- _Requirement_
Exactly as written, retype the listing below, omitting the pictures.

- _Information supplied_
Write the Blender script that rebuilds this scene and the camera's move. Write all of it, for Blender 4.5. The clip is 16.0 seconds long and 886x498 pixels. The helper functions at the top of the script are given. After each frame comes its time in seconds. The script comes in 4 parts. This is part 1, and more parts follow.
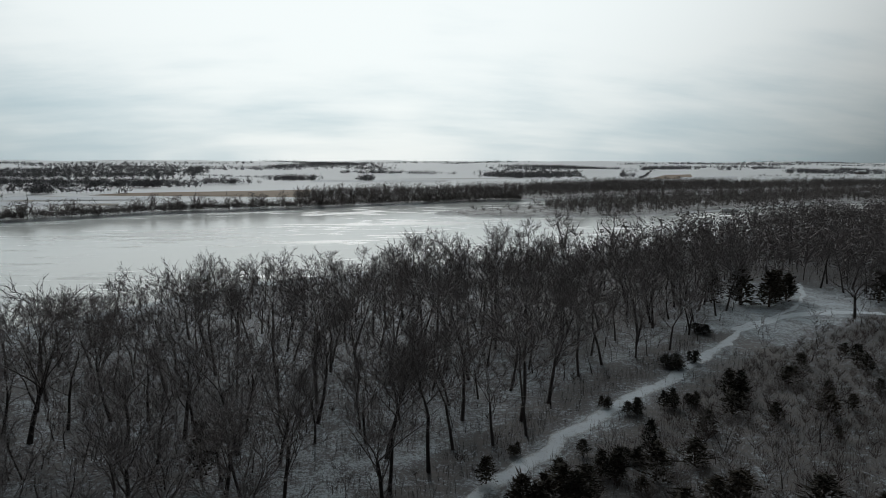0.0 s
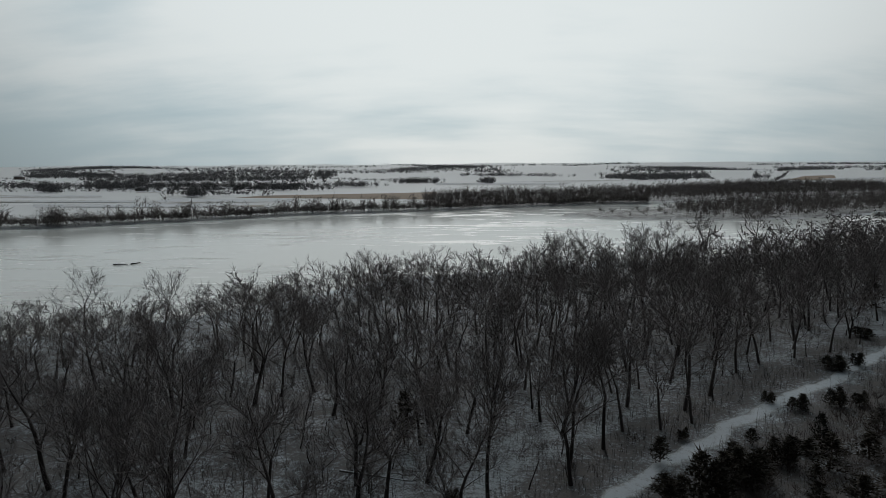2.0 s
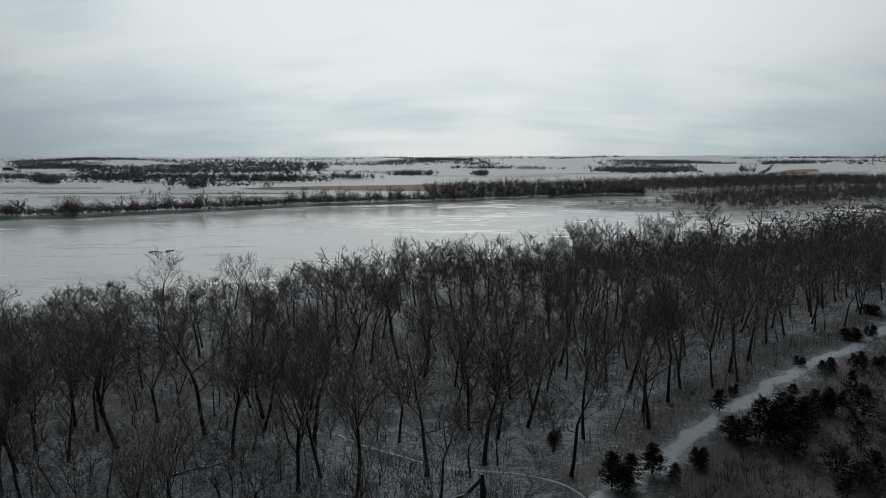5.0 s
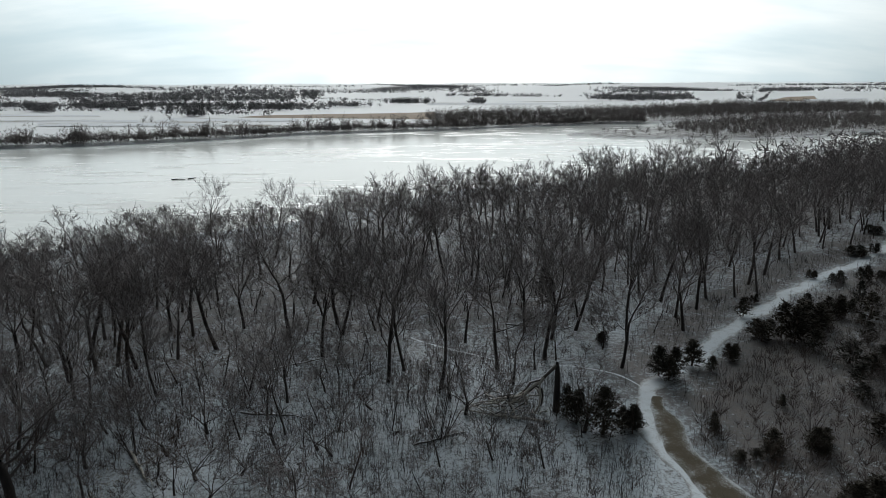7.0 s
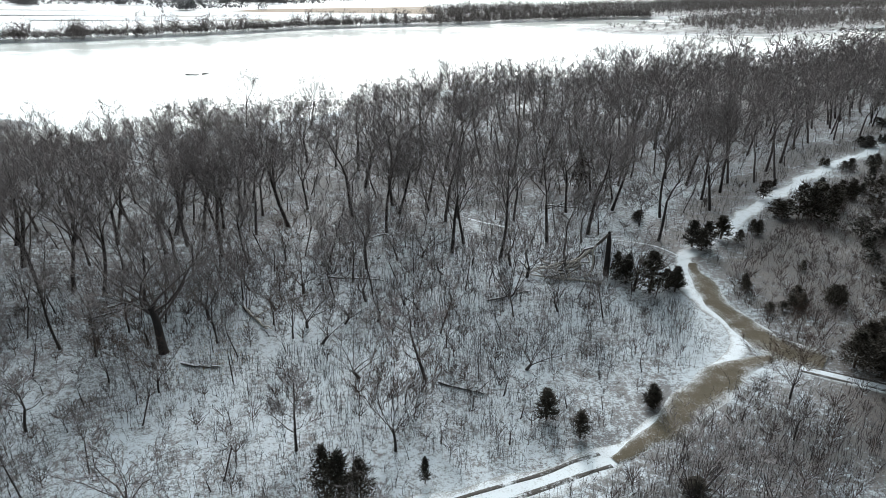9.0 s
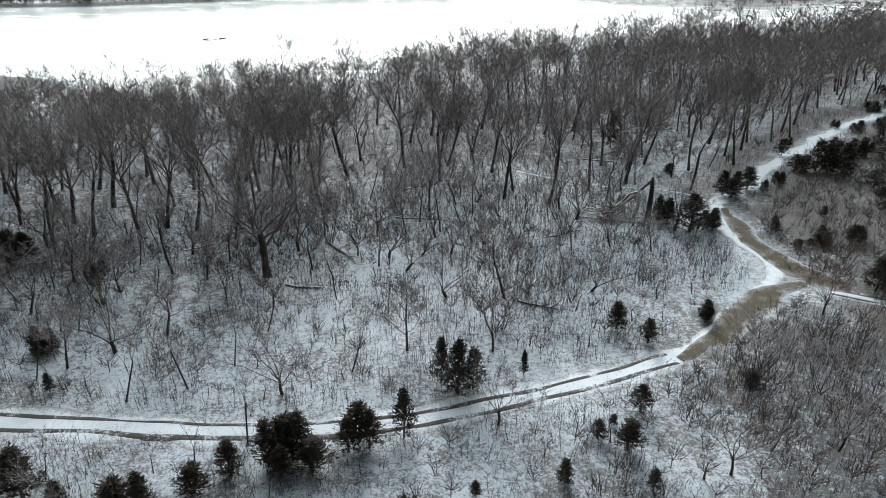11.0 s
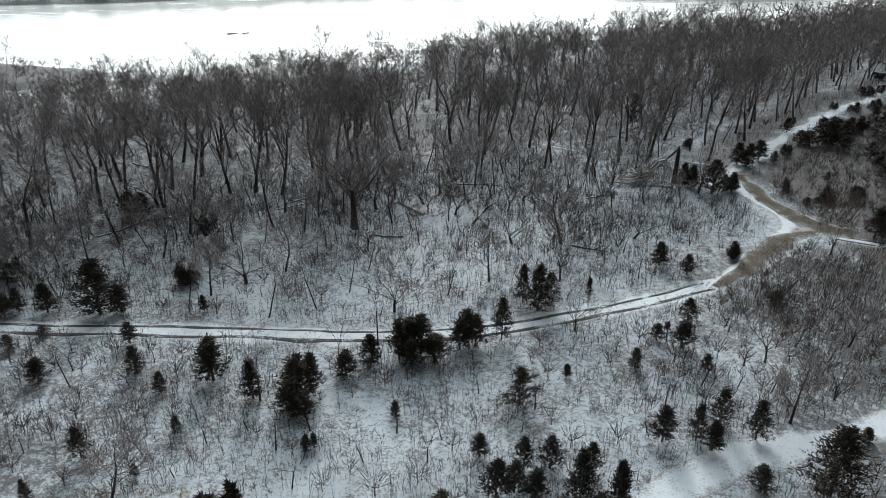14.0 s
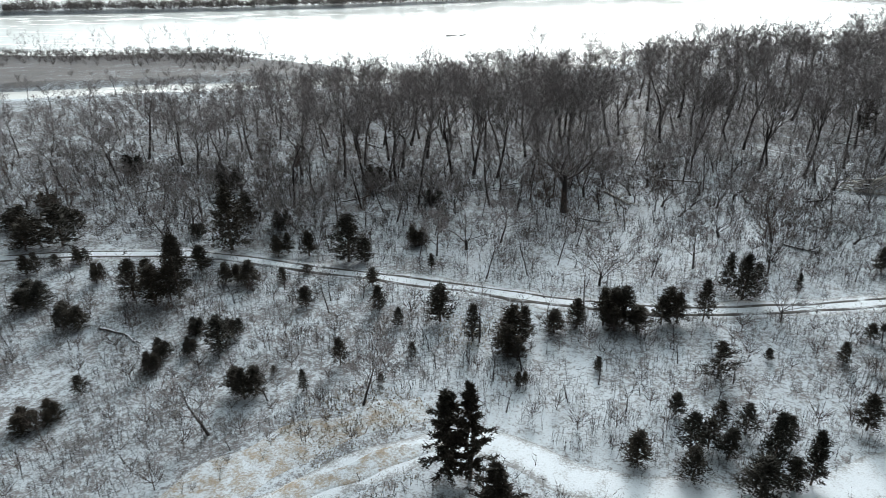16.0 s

- _Answer to this task_
Write the Blender script that rebuilds this scene and the camera's move. Write all of it, for Blender 4.5. The clip is 16.0 seconds long and 886x498 pixels. The helper functions at the top of the script are given. After each frame comes its time in seconds. The script comes in 4 parts. This is part 1, and more parts follow.
0.0 s
2.0 s
5.0 s
7.0 s
9.0 s
11.0 s
14.0 s
16.0 s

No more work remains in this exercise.